One of the highest profile legal cases in recent months is the decision of the Court of Justice of the European Union (“CJEU”) relating to the “safe harbor” principle in data protection legislation. The case caught the public’s attention as it related to a high-profile international business, Facebook, and referenced the Edward Snowden revelations, particularly relating to the surveillance of European data by the US security services. However, it has implications for the pensions industry as well, and this article looks at those issues.

Data protection legislation in the UK arises out of the 1995 Data Protection Directive issued by the EU, which is enacted in the UK under the Data Protection Act 1998. Essentially, the legislation requires that data about individuals that is held by an organisation is held in a way that complies with the eight data protection principles. For pension schemes, this has long been a challenge, as a vast amount of information, some of which is very sensitive (such as details of health and marital status), is held by schemes to allow them to calculate benefits and operate on a day-to-day basis. As the Pensions Regulator has highlighted in recent years, the data held by schemes is not always accurate, and data cleansing forms part of the obligations of trustees to ensure they comply with the data protection legislation.

The obligations under the data protection legislation relate primarily to anyone who is the party for whom the data is primarily held, known as the data controller. In the pensions context, this is often both the trustees and the employer (who holds the same data for a slightly different purpose). The data controller is obliged not only to comply with the eight data protection principles, but to ensure that anyone it gives the data to, known as a data processor (such as a scheme administrator or actuary), also complies with the seventh principle in relation to data security obligations.

The eighth data protection principle places a requirement for data to be kept within the EEA or in a jurisdiction with a similar level of data protection. In these days of international transfers, and overseas analysis of data, it is common for data to travel outside Europe. Indeed it is very easy to trigger a ‘data export’ when data is accessed or otherwise processed outside the EEA, for example with data hosting and related services. Historically, data travelled to the US in compliance with the data protection legislation where the company holding the data in the US had signed up to the “US Safe Harbor” scheme, effectively a self-certification mechanism which is policed by the US Federal Trade Commission. This followed a decision of the European Commission in 2000 that the Safe Harbor scheme was sufficient.

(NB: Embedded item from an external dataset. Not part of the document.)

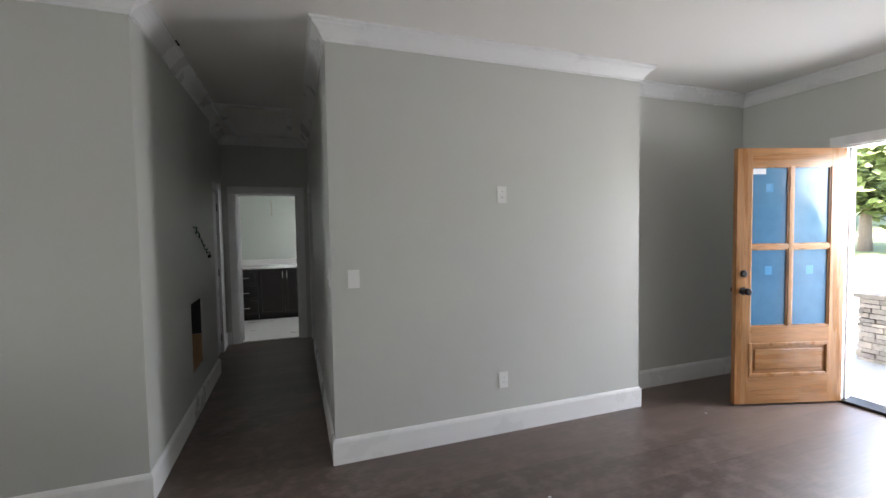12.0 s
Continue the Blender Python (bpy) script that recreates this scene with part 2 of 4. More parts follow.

The recent case relates to a claim brought by an Austrian citizen to the Irish Data Protection Commissioner against Facebook Ireland that his data, held by Facebook Ireland and kept on servers in the US, was not safe from breach of the data protection legislation because the revelations of Mr Snowden suggested routine surveillance of European data held in the US. The Commissioner had said that he did not need to investigate, because Facebook Ireland was signed to Safe Harbor. The decision of the CJEU in October this year was that the Commission’s 2000 decision did not stand, and it was necessary to investigate and not rely on Safe Harbor as an automatic assurance that the data was appropriately kept.

This of course causes significant issues for any business that has relied on Safe Harbor to hold or analyse EU data in the US. It also impacts those who rely on those businesses. Pension schemes’ data is often held by third party administrators, actuaries, auditors and others, often outside the UK and quite regularly outside Europe. If the trustees or employer have passed data to a data processor who is holding it in the US, having used the Safe Harbor route to do so, there may be breaches by both the data processor (e.g contractual) and the trustees and/or employer (e.g. under the eighth data protection principle).

It is important for any employer or trustee who has contracted with someone else who may hold data for them or as part of their professional work for the scheme to check where that data is held. If data is held in the US, it is important to find out from the party holding the data how they believe they comply with the legislation and, to the extent that they have historically relied on Safe Harbor, what they are intending to do now.

In addition, trustees and employers should check the terms of their agreements with anyone to whom they have passed data. It is quite common for agreements, particularly longer standing ones, not to provide the appropriate indemnities and obligations relating to the data protection principles, and this may mean that there is not the protection in place that is necessary in any event to comply with data protection obligations This may be a time for revisiting those arrangements.

If data is held in the US using the Safe Harbor process, then this needs to be moved immediately or compliance needs to be achieved using a method that is appropriate now. The most practical solution for a pension arrangement would be the adoption of a model contract clause, and it is important to ensure that this is put in place if the data is not moved. The Information Commissioners’ Office does have power to take action against those who do not comply but, rather as with the Pensions Regulator, its approach is generally more pragmatic so that, as long as the matter is dealt with speedily, trustees and employers are likely to be protected. However, those who do not confirm the position, or who spend a long time considering taking action, may find it much harder to defend themselves, should a complaint be raised or action taken.